Cependant, une source à la Chambre des représentants a affirmé à Yabiladi qu’il n’y avait pas encore d’actions concrètes dans ce sens. «Cette proposition a été évoquée dans les interventions des groupes parlementaires en plénière des deux chambres. Mais concrètement, rien n’est fait à ce jour, poursuit notre source. A ma connaissance, la proposition actualisée n’a pas encore été déposée au bureau du Parlement, pour qu’elle puisse être mise dans l’ordre du jour.»
Cette nouvelle version aura-t-elle plus de chance d'aboutir ? Notre même source estime que le contexte serait favorable à un examen : «Je pense que dans la situation politique actuelle, le texte trouvera son chemin pour être examiné au sein de la Chambre des représentants.

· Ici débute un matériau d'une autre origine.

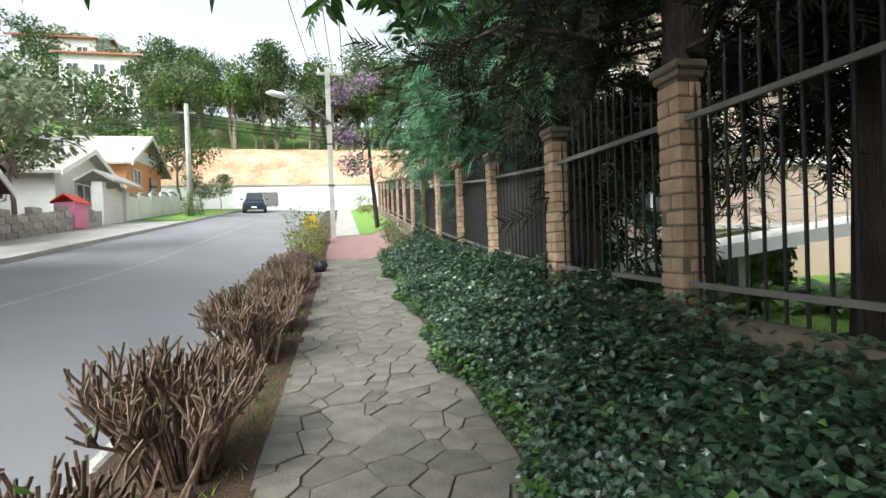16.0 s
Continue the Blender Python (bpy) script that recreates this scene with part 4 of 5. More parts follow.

Le Parlement a abrité aujourd’hui aussi une Conférence des chefs des parlements arabes qui ont eux aussi abordé le sujet».
Une proposition de loi sans suite ?
La mouture du texte proposée en 2013 prévoit que «quiconque commet ou participe à des actes de normalisation avec l’entité israélienne ou tente de les commettre, écope d’une peine de prison allant de deux à cinq ans et d’une amende allant de cent mille à un million de dirhams. Les dispositions de la présente loi sont valables également pour quiconque demande la nationalité israélienne».
La proposition de loi définit la «normalisation» comme étant «toute opération commerciale ou financière prévue dans le Code du commerce et conclue avec l’entité israélienne», de même que «tout service professionnel, loué, payé ou gratuit, rendu à l’entité israélienne de manière directe ou par le biais d’intermédiaires». Ce texte est valable pour «toute personne physique ou morale, résidente au Maroc ou à l’étranger».
De son côté, le président de l’Observatoire marocain contre la normalisation, Ahmed Ouihmane, affirme auprès de Yabiladi que «le défi est aujourd’hui de faire en sorte que la version actualisée du texte ne reste pas dans les tiroirs».
«Nous sommes conscients de l’ampleur des pressions que subit le Maroc pour garder ce texte en standby, poursuit le militant. Mais nous n’arrivons pas à concevoir qu’il traine depuis quatre ans, comme si le Maroc n’avait aucune souveraineté sur ses décisions.»
Cela dit, Ouihmane reste positif sur le devenir de cette proposition de loi, d’autant plus qu’elle a gagné l’adhésion de groupes parlementaires qui constituent, entre autres, la coalition gouvernementale.
«Lorsqu’on en vient à la souveraineté, le favoritisme n’a pas sa place, ajoute le président de l’Observatoire. Il est vrai qu’il y a eu des courriers envoyés au roi et que les lobbys d’Amérique et d’Europe commencent à peser de leurs poids, mais il est de notre devoir de ne pas céder à la tutelle et à ces ingérences. Nous sommes convaincus de pouvoir franchir le pas concernant cette proposition de loi, car notre combat est jute. L’entité sioniste ne se suffit plus à oppresser les citoyens palestiniens et à les torturer. Désormais, elle porte atteinte également à la symbolique d’Al Qods comme lieu saint et troisième repère pour la communauté musulmane».
Tenu aujourd’hui à Rabat, le Sommet des présidents des chambres parlementaires arabes a d’ailleurs conclu sur la nécessité de prendre des mesures concrètes, afin de contrer la décision de Donald Trump. Dans leur communiqué final, ils ont condamné une nouvelle fois la reconnaissance de Jérusalem comme capitale israélienne, soulignant qu’ils ont désormais retiré leur confiance aux Etats-Unis en tant que gardien de la paix internationale. Quant au devenir du texte criminalisant la normalisation, il restera encore tributaire de sa présentation devant la Chambre des représentants.